Pastor Darren:So wesley continues his ministry in england. Just a few more facts about who he is. There's more to the story than I'm giving you, but I'm just kind of giving you an overview here. It is said he traveled 250,000 miles in his lifetime enough to go 10 times around the earth. So this is pre-planes, pre-cars. So that amount of travel is impressive. And he is known for constantly traveling, constantly going to communities, constantly preaching faith Before passing. In 1791, there were 132,000 Methodists and today there are about 10 million Methodists. So he hit into something. He hit into something back then that continues to resonate with many, many people in this world.
Pastor Darren:Interestingly enough, wesley never advocated for leaving the Anglican church of which he was a part. He only really agreed to creating this new denomination or putting out some parameters for what it would be after the Revolutionary War, because we Americans, we from the United States, weren't really going to follow a church where the king was in charge anymore. So you can understand some of that revolt. And so it's that point that he starts defining what this church is going to be, and so that's kind of an overview of the story that leads to United Methodism from John Wesley. And so for today, I was looking for a scripture that I felt like kind of encapsulated in some meaningful way, this person, this presence that had the charisma and the vision that has led to this movement of United Methodism, and I landed on Ephesians 3.
Pastor Darren:This was the passage that really kind of made me think of Wesley. This is Paul's letter to the church in Ephesus, Probably not actually written by Paul but by one of his disciples, and it is a visionary book. This letter is looking to a new future with God, a new future under Jesus Christ, in which we would be a society that were living in faith, living in faith together. The letter starts with doctrine. The first half is all about what we might believe and then the second half is about praxis, our fancy word for how you live out your faith. And our passage is a prayer that ends the first section, and you heard Candice read it earlier.
Pastor Darren:Wesley being an intense guy, I could hear him praying this prayer. These phrases to me resonate with somebody who was so intent on his faith, so intent on following what God wants him to do, so intent in opening his heart to the presence of Christ. Grant that we're strengthened in our inner being. Christ may dwell in our hearts, rooted and grounded in love. I can hear Wesley praying these, himself comprehending the length, height and depth of Christ, filled with the fullness of Christ. You can imagine somebody as focused and as driven as the guy who would write rules for singing might zero in on faith, something that carries that huge significance to our lives, to the life of society, to the future of God's kingdom. Personally, as I read it, maybe why I land on this scripture is because I might have a bit of longing in my own heart for that deep, deep faith, the kind of faith that Wesley had, the kind of faith that the writer to the church in Ephesus had.
Pastor Darren:I don't know about you. Do you ever feel like you are on, kind of feeling like Wesley on that ship to America when the storm hits? Maybe it's not always a massive storm, maybe it's a smaller storm, but you are sitting there going? Why am I so anxious? Where is God here? Why isn't God more fully in my heart. Why are other people able to stay centered while I live in my anxiety?
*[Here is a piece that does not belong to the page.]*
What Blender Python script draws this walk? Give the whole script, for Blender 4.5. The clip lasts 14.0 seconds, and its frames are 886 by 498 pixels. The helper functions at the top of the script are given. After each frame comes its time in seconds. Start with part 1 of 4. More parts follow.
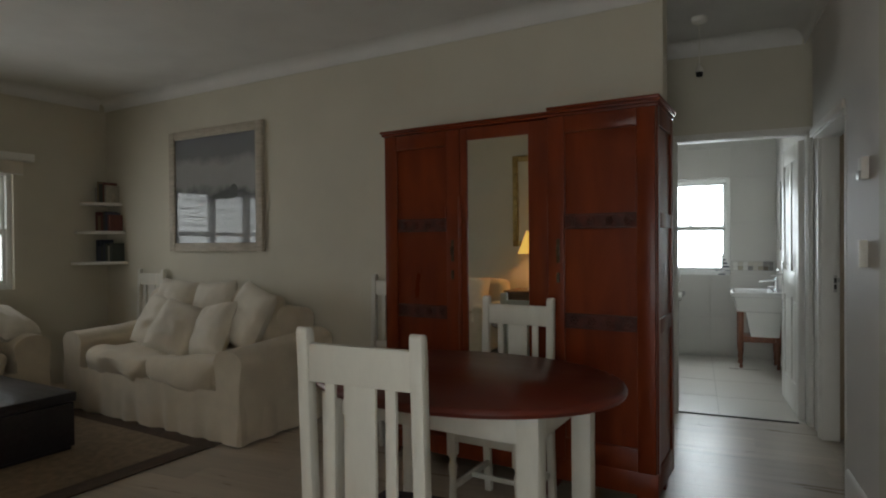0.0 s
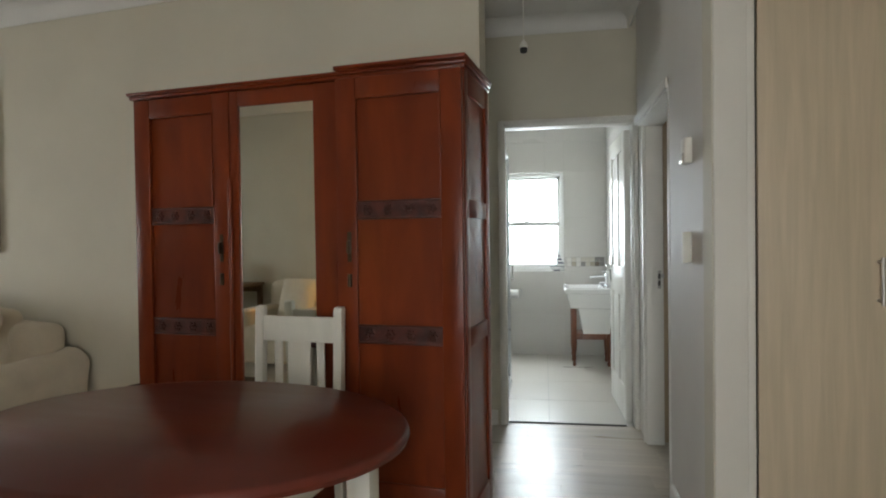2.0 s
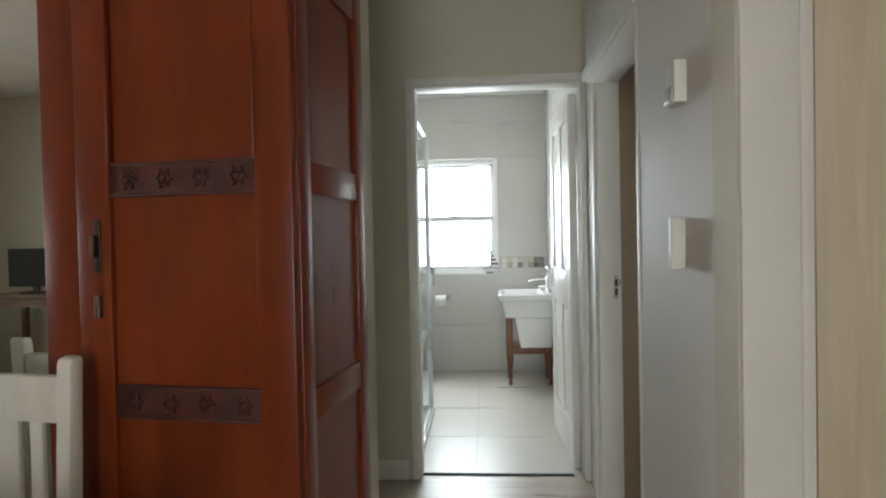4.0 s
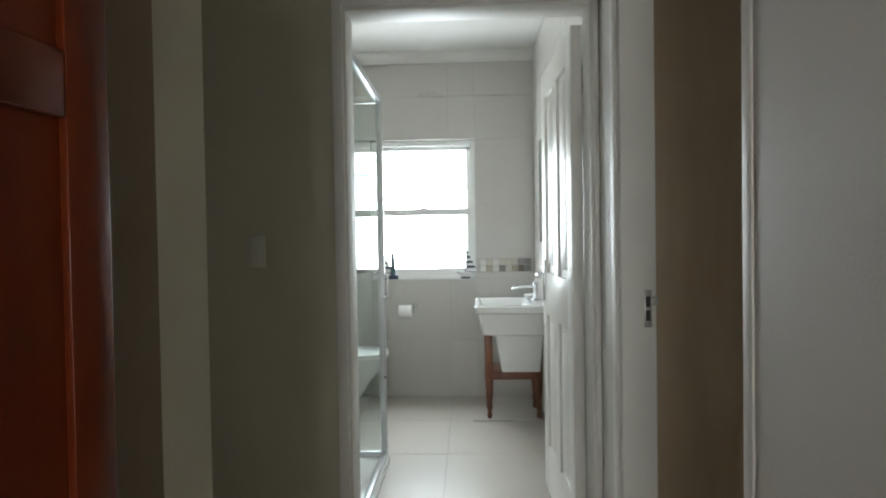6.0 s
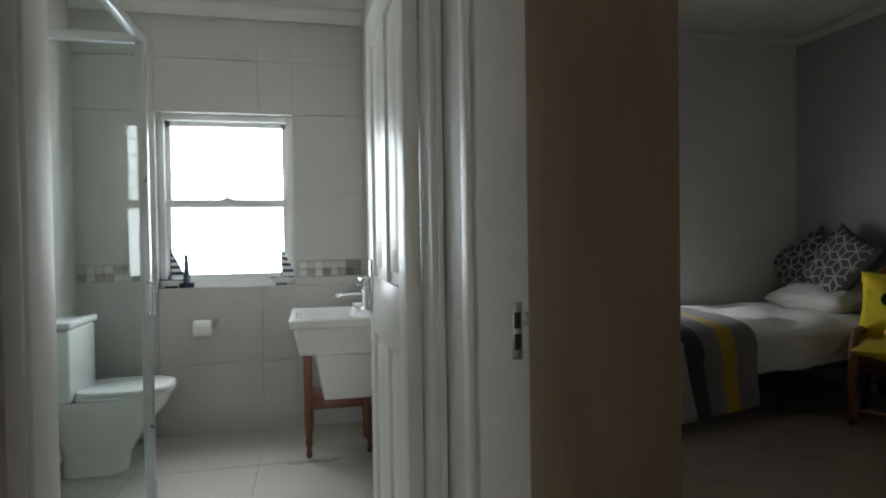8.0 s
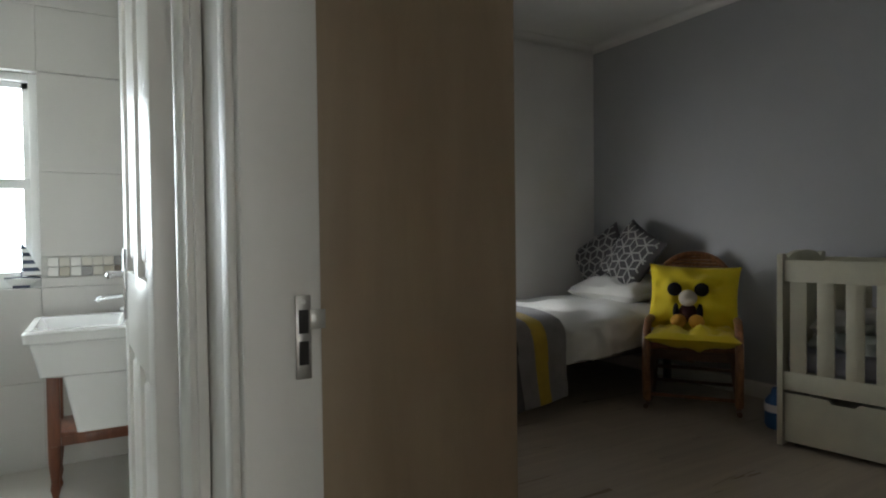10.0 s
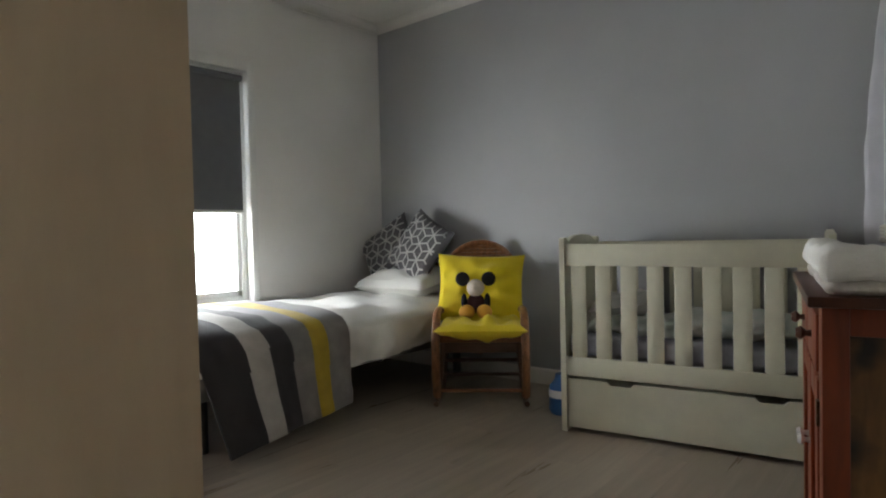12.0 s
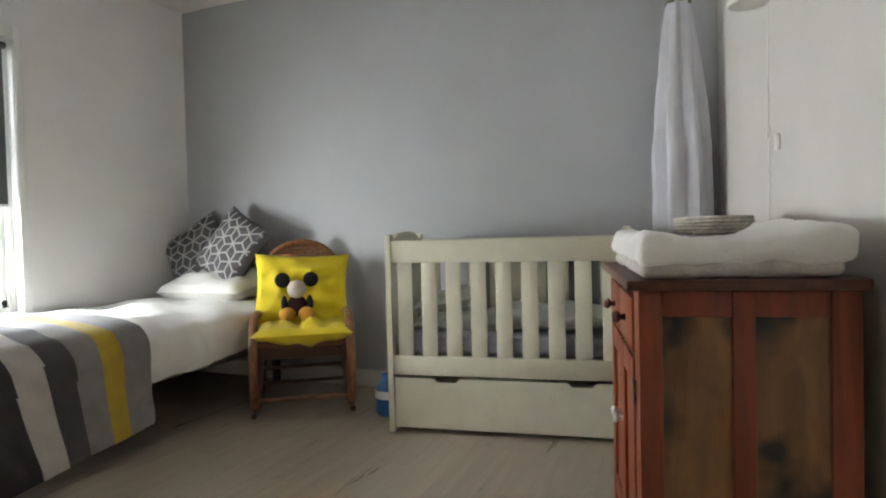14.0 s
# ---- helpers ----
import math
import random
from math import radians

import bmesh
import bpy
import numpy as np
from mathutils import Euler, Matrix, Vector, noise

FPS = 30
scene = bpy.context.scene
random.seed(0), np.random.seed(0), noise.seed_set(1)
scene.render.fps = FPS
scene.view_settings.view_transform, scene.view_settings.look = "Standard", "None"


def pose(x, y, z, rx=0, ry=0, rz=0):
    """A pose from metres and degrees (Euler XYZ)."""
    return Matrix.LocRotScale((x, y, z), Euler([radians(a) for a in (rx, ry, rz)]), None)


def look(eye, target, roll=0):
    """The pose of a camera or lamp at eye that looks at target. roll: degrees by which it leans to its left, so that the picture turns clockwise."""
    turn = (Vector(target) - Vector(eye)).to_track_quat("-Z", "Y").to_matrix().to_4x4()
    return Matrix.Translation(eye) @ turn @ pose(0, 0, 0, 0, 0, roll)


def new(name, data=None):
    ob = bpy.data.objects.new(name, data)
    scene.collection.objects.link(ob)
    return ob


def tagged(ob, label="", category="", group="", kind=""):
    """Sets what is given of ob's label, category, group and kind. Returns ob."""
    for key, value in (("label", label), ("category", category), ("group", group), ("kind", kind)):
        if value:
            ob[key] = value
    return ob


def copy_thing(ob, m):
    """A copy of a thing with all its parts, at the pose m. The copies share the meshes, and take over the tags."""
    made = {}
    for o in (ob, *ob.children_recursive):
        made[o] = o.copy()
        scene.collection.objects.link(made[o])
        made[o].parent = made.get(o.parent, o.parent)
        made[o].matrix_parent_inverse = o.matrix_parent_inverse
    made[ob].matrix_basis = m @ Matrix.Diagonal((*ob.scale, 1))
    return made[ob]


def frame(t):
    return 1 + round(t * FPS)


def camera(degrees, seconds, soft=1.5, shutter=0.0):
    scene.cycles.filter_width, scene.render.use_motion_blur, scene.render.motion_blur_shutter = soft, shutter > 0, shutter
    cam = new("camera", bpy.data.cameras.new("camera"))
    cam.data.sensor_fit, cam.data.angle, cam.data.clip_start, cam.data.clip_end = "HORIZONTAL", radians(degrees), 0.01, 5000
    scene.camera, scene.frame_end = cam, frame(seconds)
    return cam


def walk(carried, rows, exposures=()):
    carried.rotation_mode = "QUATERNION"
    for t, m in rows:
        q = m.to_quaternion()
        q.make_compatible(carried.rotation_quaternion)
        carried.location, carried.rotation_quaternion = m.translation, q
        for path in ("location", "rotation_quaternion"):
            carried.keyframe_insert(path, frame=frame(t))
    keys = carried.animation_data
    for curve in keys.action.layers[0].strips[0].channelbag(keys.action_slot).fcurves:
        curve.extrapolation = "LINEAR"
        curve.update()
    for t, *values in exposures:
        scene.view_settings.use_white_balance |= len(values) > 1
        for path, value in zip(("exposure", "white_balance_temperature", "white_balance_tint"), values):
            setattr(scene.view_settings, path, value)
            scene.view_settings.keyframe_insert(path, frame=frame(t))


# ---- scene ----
cam = camera(73.0, 14.0, soft=2.0)
PATH = [
    (0, (-0.204, -0.523, 1.307), (-0.983, 1.319, 1.285), -0.5),
    (0.5, (-0.14, -0.43, 1.3), (-0.76, 1.472, 1.278), -0.7),
    (1, (-0.07, -0.261, 1.298), (-0.575, 1.674, 1.274), -0.7),
    (1.5, (-0.053, -0.077, 1.279), (-0.474, 1.878, 1.251), -0.8),
    (2, (-0.076, 0.172, 1.286), (-0.408, 2.144, 1.253), -0.8),
    (2.5, (-0.052, 0.397, 1.275), (-0.315, 2.38, 1.245), -0.8),
    (3, (-0.003, 0.659, 1.278), (-0.22, 2.647, 1.248), -1.0),
    (3.2, (0.0, 0.759, 1.276), (-0.194, 2.749, 1.241), -1.0),
    (5.5, (0.08, 1.994, 1.246), (-0.035, 3.99, 1.207), -1.1),
    (6, (0.09, 2.199, 1.241), (0.003, 4.197, 1.202), -0.9),
    (6.5, (0.136, 2.403, 1.226), (0.127, 4.403, 1.189), -1.0),
    (7, (0.172, 2.572, 1.212), (0.289, 4.569, 1.174), -0.9),
    (7.5, (0.198, 2.755, 1.206), (0.486, 4.733, 1.169), -0.9),
    (10, (0.383, 3.224, 1.151), (1.388, 4.953, 1.108), -0.7),
    (10.5, (0.438, 3.274, 1.132), (1.628, 4.881, 1.086), -0.9),
    (11, (0.538, 3.321, 1.124), (1.876, 4.807, 1.074), -1.4),
    (11.5, (0.617, 3.429, 1.094), (2.064, 4.809, 1.044), -1.3),
    (12, (0.735, 3.512, 1.07), (2.257, 4.809, 1.019), -1.3),
    (12.5, (0.771, 3.592, 1.039), (2.405, 4.744, 0.991), -1.1),
    (13, (0.794, 3.591, 1.033), (2.526, 4.589, 0.981), -1.2),
    (13.5, (0.818, 3.592, 1.037), (2.616, 4.466, 0.982), -1.4),
    (14, (0.817, 3.601, 1.032), (2.654, 4.39, 0.981), -1.4),
]
EXPOSURES = [(0.0, -1.2), (1.5, -0.4), (3.0, 0.05), (5.5, -0.15), (6.0, -0.35), (7.0, -0.8), (7.5, -1.0), (10.0, -0.4), (10.5, -0.05), (11.0, 0.35), (12.5, 1.0), (14.0, 1.6)]
walk(cam, [(t, look(eye, target, roll)) for t, eye, target, roll in PATH], EXPOSURES)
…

Pastor Darren:We forget, I think, that many of our devout believers, our devout Christians in our times they had times of doubt. Mother Teresa, martin Luther King these are not people who were driving in the fullness of faith all of their lives. They were asking questions, they were wrestling, trying to understand if they were being who God wanted them to be, doing what God wanted them to do. I've come to learn that maybe doubt isn't really this bad thing that we tend to try to avoid, but maybe doubt is just a sign that we're growing, that we're asking the questions that we need to ask in order to understand how God's working in a complicated world in which not everything always adds up as much as we want it to add up. My question for us today, as we talk about Wesley and we're living into this passage from Ephesians, is that we might ask ourselves how we can live more deeply in that faith. How might we own that prayer in a more meaningful way? And I do that with some advice, actually, from Wesley.
Pastor Darren:One of the things that he preached quite often came from a professor of his that taught it to him and it's a simple phrase preach faith until you have faith. Now, he didn't write theological treatises as much as he preached. Most of what we have from Wesley are his sermons. He did journal, but those weren't necessarily directed in the way the theological community would own them. But in that journey, in his preaching, in his journaling, he preached this frequently and it reminds me of the series we did last summer about hope, that sermon about how hope is something you hold but, maybe more importantly, something you live. And when you live that hope, that hope begins to grow. We give God a chance to actually respond to that hope, to actually fill our hearts with something meaningful. Perhaps that is an approach that we can use when we're talking about faith, that maybe we too should be preaching faith until we have faith. That in those times when you feel least like preaching, least like living out our faith, those might be the most critical times to preach that faith, to live that faith, to put a snack bag together for the Thrive community Plug, plug. Maybe, especially when we are feeling that lacking in our faith, that uncertain, is when we ought to be more intentional about living it and when we live it. Maybe that's how God gets a chance to work within us. God gets a chance to respond in meaningful ways that deepen our own faith and inspire our own journey.
Pastor Darren:In closing, I rewrote the Bible, wrote the Bible, really just our scripture for today, but I shaped it into a prayer that we can pray together as a community here, 2025. Let's close in prayer. For this reason, god, we bow our knees before you, from whom every family in heaven and on earth takes its name. We pray that, according to the riches of his glory he may grant, that we may be strengthened in our inner being with power through his spirit, and that Christ may dwell in our hearts through faith, as we are being rooted and grounded in love. I pray that we may have the power to comprehend, with all the saints, what is the breadth and the length, and the height and the depth, and to know the love of Christ that surpasses knowledge, so that we may be filled with all of the fullness of God that to him, by the power at work within us, is able to accomplish abundantly, more than all we can ask or imagine. To him be glory in the church and in Christ Jesus, to all generations, for now and forever. Amen. Amen.